Challenge :: Copy the data precisely, character for character, and leave out every picture.

----

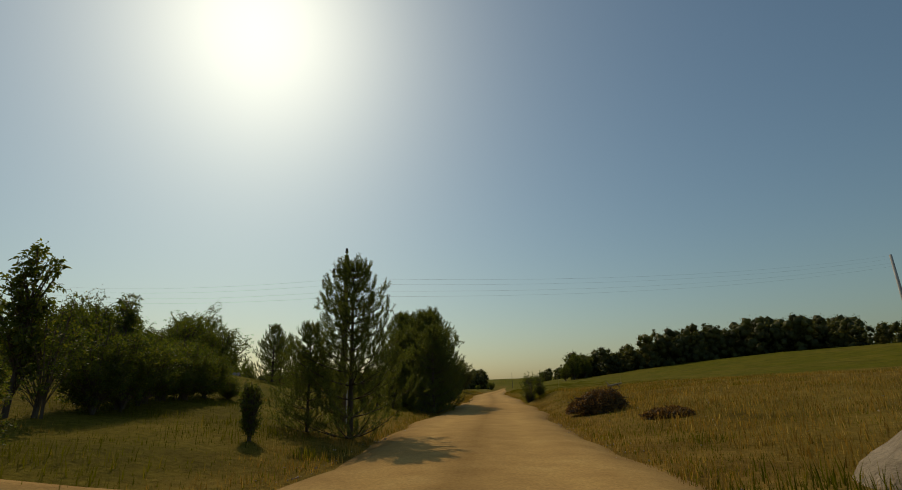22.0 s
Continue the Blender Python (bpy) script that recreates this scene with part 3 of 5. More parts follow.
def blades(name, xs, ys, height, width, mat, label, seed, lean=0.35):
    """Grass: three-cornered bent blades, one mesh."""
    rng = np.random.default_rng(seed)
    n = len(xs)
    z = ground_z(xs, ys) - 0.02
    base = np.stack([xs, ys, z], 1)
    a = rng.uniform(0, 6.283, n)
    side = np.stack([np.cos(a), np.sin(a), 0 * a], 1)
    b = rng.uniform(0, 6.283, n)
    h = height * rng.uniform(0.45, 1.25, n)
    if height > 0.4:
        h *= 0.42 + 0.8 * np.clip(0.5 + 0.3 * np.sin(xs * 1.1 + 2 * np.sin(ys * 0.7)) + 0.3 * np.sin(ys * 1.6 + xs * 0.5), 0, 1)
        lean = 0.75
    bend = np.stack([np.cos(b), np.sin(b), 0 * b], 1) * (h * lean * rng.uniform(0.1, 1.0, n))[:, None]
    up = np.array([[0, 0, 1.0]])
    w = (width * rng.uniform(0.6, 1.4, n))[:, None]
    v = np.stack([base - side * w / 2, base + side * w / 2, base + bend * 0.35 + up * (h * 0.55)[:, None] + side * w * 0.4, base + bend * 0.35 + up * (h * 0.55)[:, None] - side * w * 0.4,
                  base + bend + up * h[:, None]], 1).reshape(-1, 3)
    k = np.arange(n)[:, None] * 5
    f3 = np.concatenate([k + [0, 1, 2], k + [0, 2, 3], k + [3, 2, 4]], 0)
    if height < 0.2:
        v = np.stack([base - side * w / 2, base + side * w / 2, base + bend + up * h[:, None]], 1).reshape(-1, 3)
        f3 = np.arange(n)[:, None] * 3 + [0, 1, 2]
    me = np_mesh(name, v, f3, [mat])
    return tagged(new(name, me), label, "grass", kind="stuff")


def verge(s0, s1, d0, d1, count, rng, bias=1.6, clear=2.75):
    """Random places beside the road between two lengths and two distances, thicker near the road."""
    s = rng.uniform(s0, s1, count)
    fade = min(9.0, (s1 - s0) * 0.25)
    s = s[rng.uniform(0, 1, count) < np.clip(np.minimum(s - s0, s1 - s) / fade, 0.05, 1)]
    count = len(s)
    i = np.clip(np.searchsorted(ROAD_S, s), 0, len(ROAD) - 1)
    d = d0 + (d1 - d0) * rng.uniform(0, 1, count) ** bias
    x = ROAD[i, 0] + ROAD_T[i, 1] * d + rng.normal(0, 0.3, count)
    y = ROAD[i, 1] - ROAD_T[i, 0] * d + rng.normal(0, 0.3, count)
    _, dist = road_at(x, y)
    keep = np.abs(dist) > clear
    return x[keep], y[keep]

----

Output below ::
22.0 s
Continue the Blender Python (bpy) script that recreates this scene with part 3 of 5. More parts follow.
def blades(name, xs, ys, height, width, mat, label, seed, lean=0.35):
    """Grass: three-cornered bent blades, one mesh."""
    rng = np.random.default_rng(seed)
    n = len(xs)
    z = ground_z(xs, ys) - 0.02
    base = np.stack([xs, ys, z], 1)
    a = rng.uniform(0, 6.283, n)
    side = np.stack([np.cos(a), np.sin(a), 0 * a], 1)
    b = rng.uniform(0, 6.283, n)
    h = height * rng.uniform(0.45, 1.25, n)
    if height > 0.4:
        h *= 0.42 + 0.8 * np.clip(0.5 + 0.3 * np.sin(xs * 1.1 + 2 * np.sin(ys * 0.7)) + 0.3 * np.sin(ys * 1.6 + xs * 0.5), 0, 1)
        lean = 0.75
    bend = np.stack([np.cos(b), np.sin(b), 0 * b], 1) * (h * lean * rng.uniform(0.1, 1.0, n))[:, None]
    up = np.array([[0, 0, 1.0]])
    w = (width * rng.uniform(0.6, 1.4, n))[:, None]
    v = np.stack([base - side * w / 2, base + side * w / 2, base + bend * 0.35 + up * (h * 0.55)[:, None] + side * w * 0.4, base + bend * 0.35 + up * (h * 0.55)[:, None] - side * w * 0.4,
                  base + bend + up * h[:, None]], 1).reshape(-1, 3)
    k = np.arange(n)[:, None] * 5
    f3 = np.concatenate([k + [0, 1, 2], k + [0, 2, 3], k + [3, 2, 4]], 0)
    if height < 0.2:
        v = np.stack([base - side * w / 2, base + side * w / 2, base + bend + up * h[:, None]], 1).reshape(-1, 3)
        f3 = np.arange(n)[:, None] * 3 + [0, 1, 2]
    me = np_mesh(name, v, f3, [mat])
    return tagged(new(name, me), label, "grass", kind="stuff")


def verge(s0, s1, d0, d1, count, rng, bias=1.6, clear=2.75):
    """Random places beside the road between two lengths and two distances, thicker near the road."""
    s = rng.uniform(s0, s1, count)
    fade = min(9.0, (s1 - s0) * 0.25)
    s = s[rng.uniform(0, 1, count) < np.clip(np.minimum(s - s0, s1 - s) / fade, 0.05, 1)]
    count = len(s)
    i = np.clip(np.searchsorted(ROAD_S, s), 0, len(ROAD) - 1)
    d = d0 + (d1 - d0) * rng.uniform(0, 1, count) ** bias
    x = ROAD[i, 0] + ROAD_T[i, 1] * d + rng.normal(0, 0.3, count)
    y = ROAD[i, 1] - ROAD_T[i, 0] * d + rng.normal(0, 0.3, count)
    _, dist = road_at(x, y)
    keep = np.abs(dist) > clear
    return x[keep], y[keep]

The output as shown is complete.